In the course of my legal training I was told that you should always start your contract or pleadings by naming the parties (see: About), setting out the recitals and then defining your terms. As seven years of legal training is hard to leave behind (the fact that all my correspondence, even emails to my mother, are still in my training firm’s house style is testament to that) this post is an attempt to define some key cocktail concepts.
Let’s start with cocktail itself. The origins of the word are, as you might expect, shrouded in a haze of uncertainty and contention, with early references surfacing in London in 1798 and the USA in 1803. Back in May 1806, however, The Balance and Columbian Repository, an estimable (I assume – I didn’t subscribe) weekly newspaper from Hudson, New York, published the earliest known definition of a cocktail in answer to a reader’s query:
Cocktail, then is a stimulating liquor, composed of spirits of any kind, sugar, water and bitters it is vulgarly called a bittered sling, and is supposed to be an excellent electioneering potion inasmuch as it renders the heart stout and bold, at the same time that it fuddles the head.

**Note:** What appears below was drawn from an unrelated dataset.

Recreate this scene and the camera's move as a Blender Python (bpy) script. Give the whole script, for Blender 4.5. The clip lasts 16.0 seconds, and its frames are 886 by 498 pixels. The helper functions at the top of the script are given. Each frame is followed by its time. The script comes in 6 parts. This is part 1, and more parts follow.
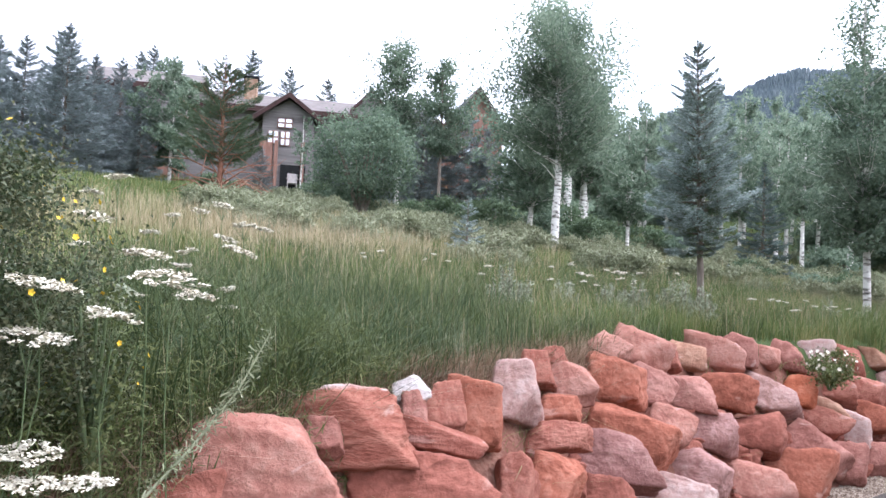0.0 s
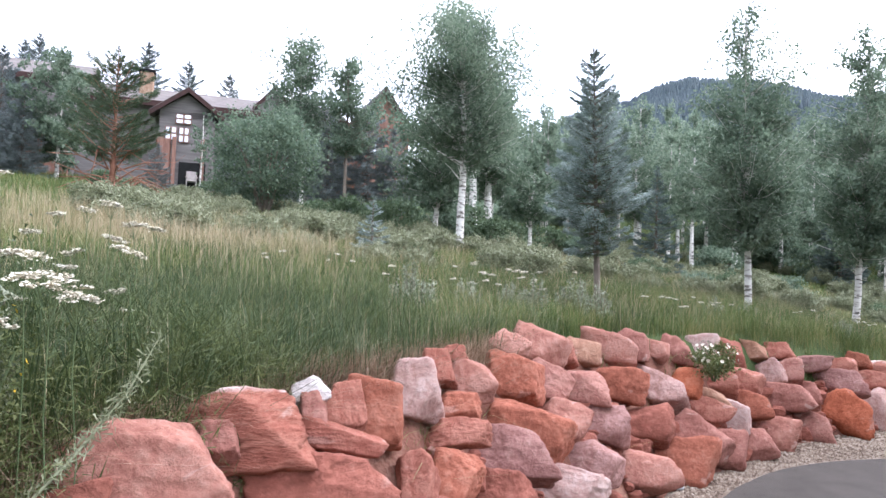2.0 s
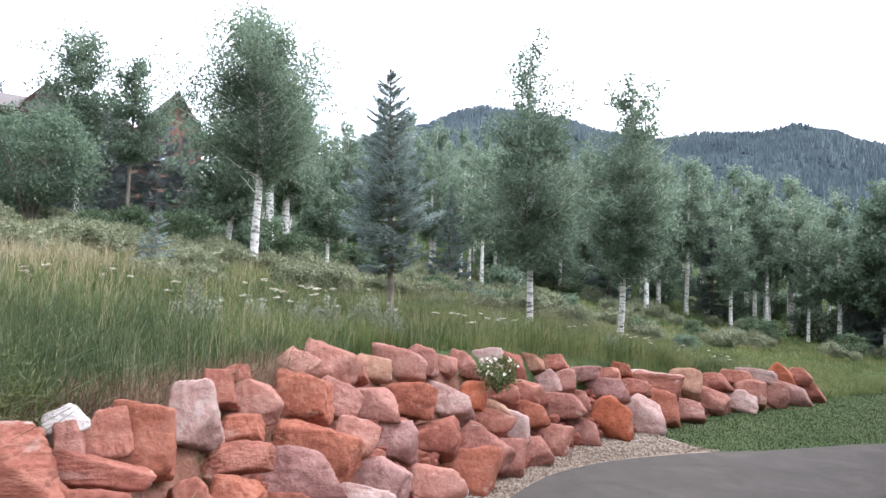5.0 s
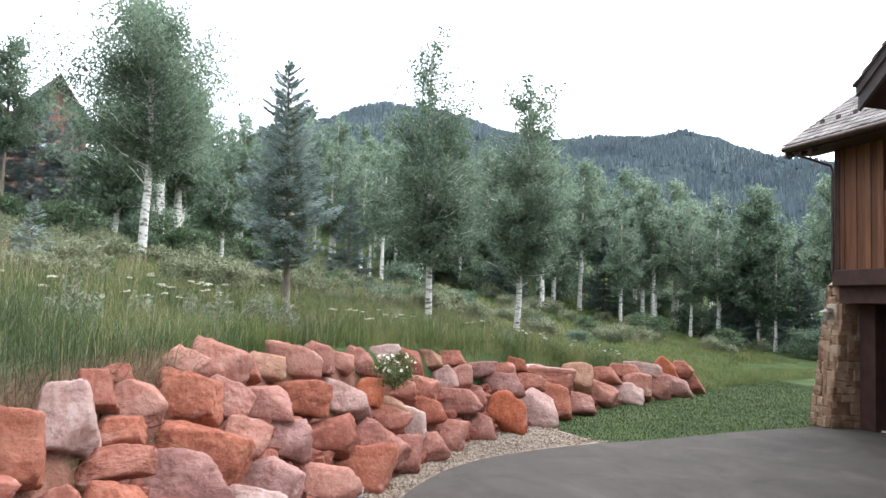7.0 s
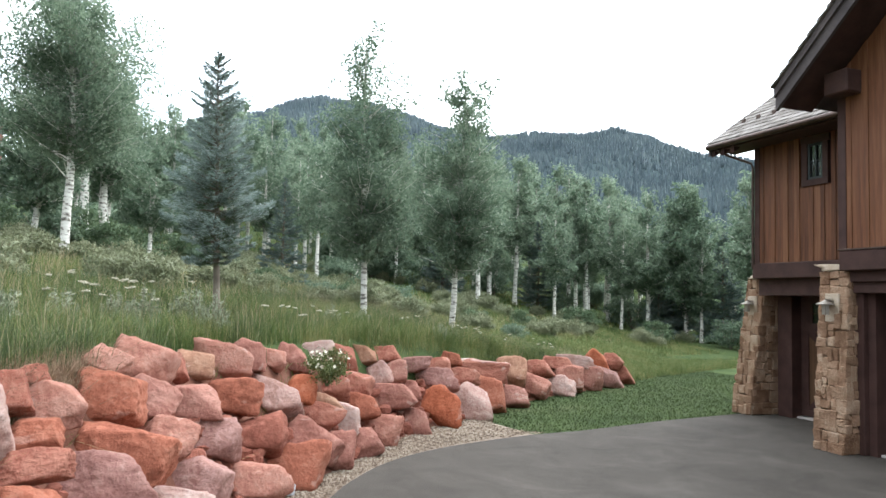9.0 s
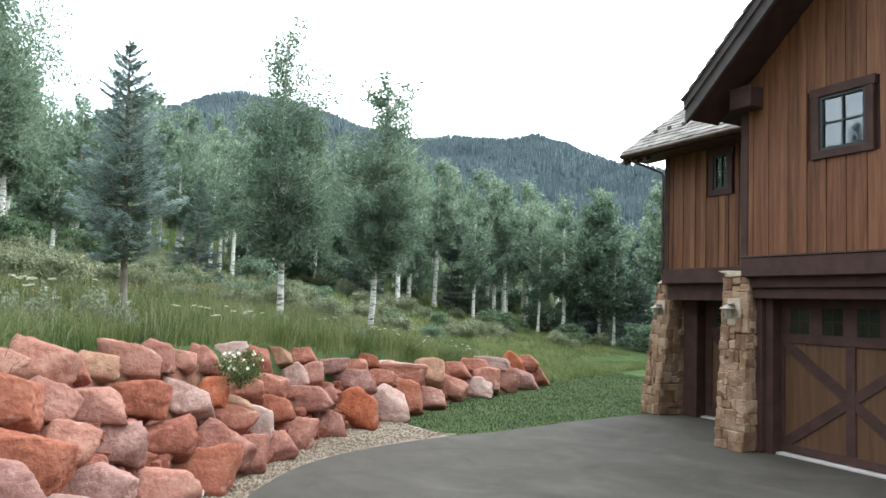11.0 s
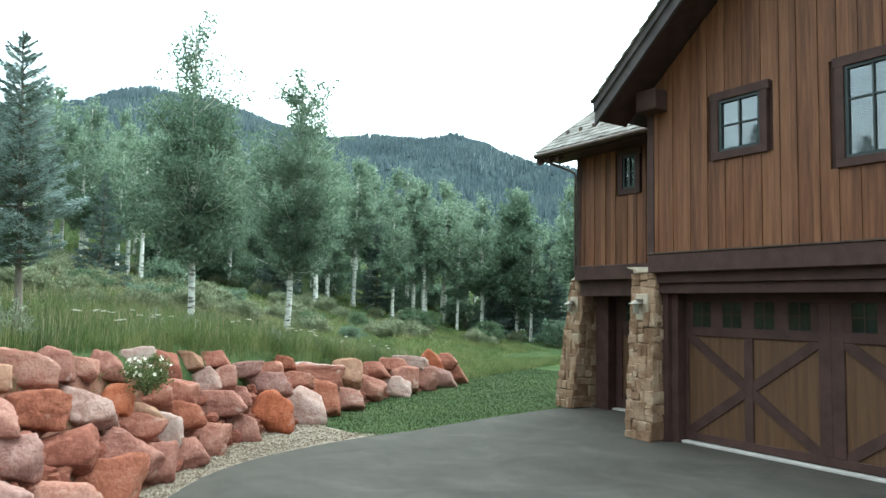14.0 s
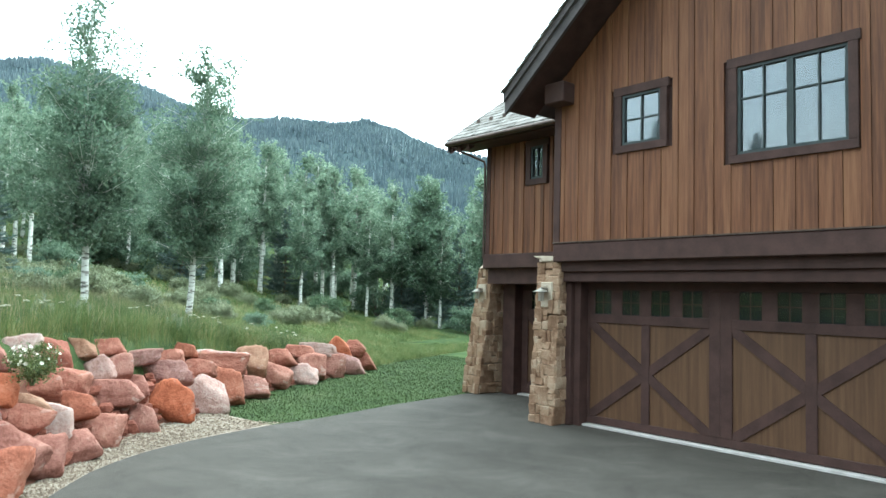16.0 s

What qualified the editor of The Balance to make this defining statement is unclear, but there must have been some basis for it as the definition still holds true for some of the classic, and not coincidentally earliest-known cocktails, such as the Old Fashioned (whiskey, sugar, bitters and water), the Sazerac (whiskey, absinthe, sugar and bitters) and the Mint Julep (whiskey, mint, sugar and bitters).
The common modern definition is just any alcoholic drink consisting of a spirit or two mixed with other ingredients and is perhaps as all-encompassing as could be imagined. In keeping with the era of their resurgence (the 1980s) modern cocktails have since became more and more garish in colour, content and decoration, and more and more lewd in their nomenclature.
Turning to each of the constituent parts then, liquor means any distilled spirit, but for the purposes of this post shall mean whiskey to me.
American whiskey (distinguishable by its use of an ‘e’) is to all intents and purposes either bourbon or rye. Bourbon is made from distilled corn and originally hailing from Bourbon County, Kentucky. Bourbon now has a strictly controlled legal definition (it must be made from at least 51% corn mash), but as the most famous American whiskeys are all bourbons, is often used to refer to any American whiskey. Despite this it is important to distinguish it from rye whiskey (at least 51% rye mash) and Canadian whisky (made in Canada and nearly always a blend of different grains).
Bourbon can now be made anywhere in the United States, but the historical link to the south remains, with the main brands, Maker’s Mark, Jim Beam and Jack Daniel’s all hailing from Kentucky and Tennessee.
Rye whiskey was traditionally distilled in the northeast – Pennsylvania and Maryland in particular, but was badly affected by prohibition. As a result, few rye-only brands survive but many of the bourbon brands (eg Bulleit, Jim Beam and Four Roses) make an equivalent rye.
Throughout this site I will refer to whiskey when I mean bourbon or rye. Tradition or a more educated palate may suggest that one or other is preferred in any given drink, but I maintain that it is broadly a matter of personal taste.
Assuming water and sugar are known to most readers, the final crucial ingredient required for any classic cocktail is bitters.
A bitters is a highly-concentrated alcoholic concoction flavoured with herbs, spices and botanical extracts. The high concentration of often dangerous extracts gives these substances a highly bitter or bittersweet taste which was found to add an intriguing kill or cure kick to early cocktails. Most bitters have an interesting history and many were originally invented as miracle cure alls or medicinal tonics. In fact people still swear today that a drop of bitters in a glass of water is an admirable stomach-settler.
No bar is complete without at least a bottle of Angostura Bitters, the market leader, and any cocktail bar worth its salt will have a fascinating collection of apothecarial bottles stashed away on the back bar. Some even come with droppers, pipettes or rudimentary atomisers attached to bring a suitably Jekyll & Hyde look to your drinking establishment.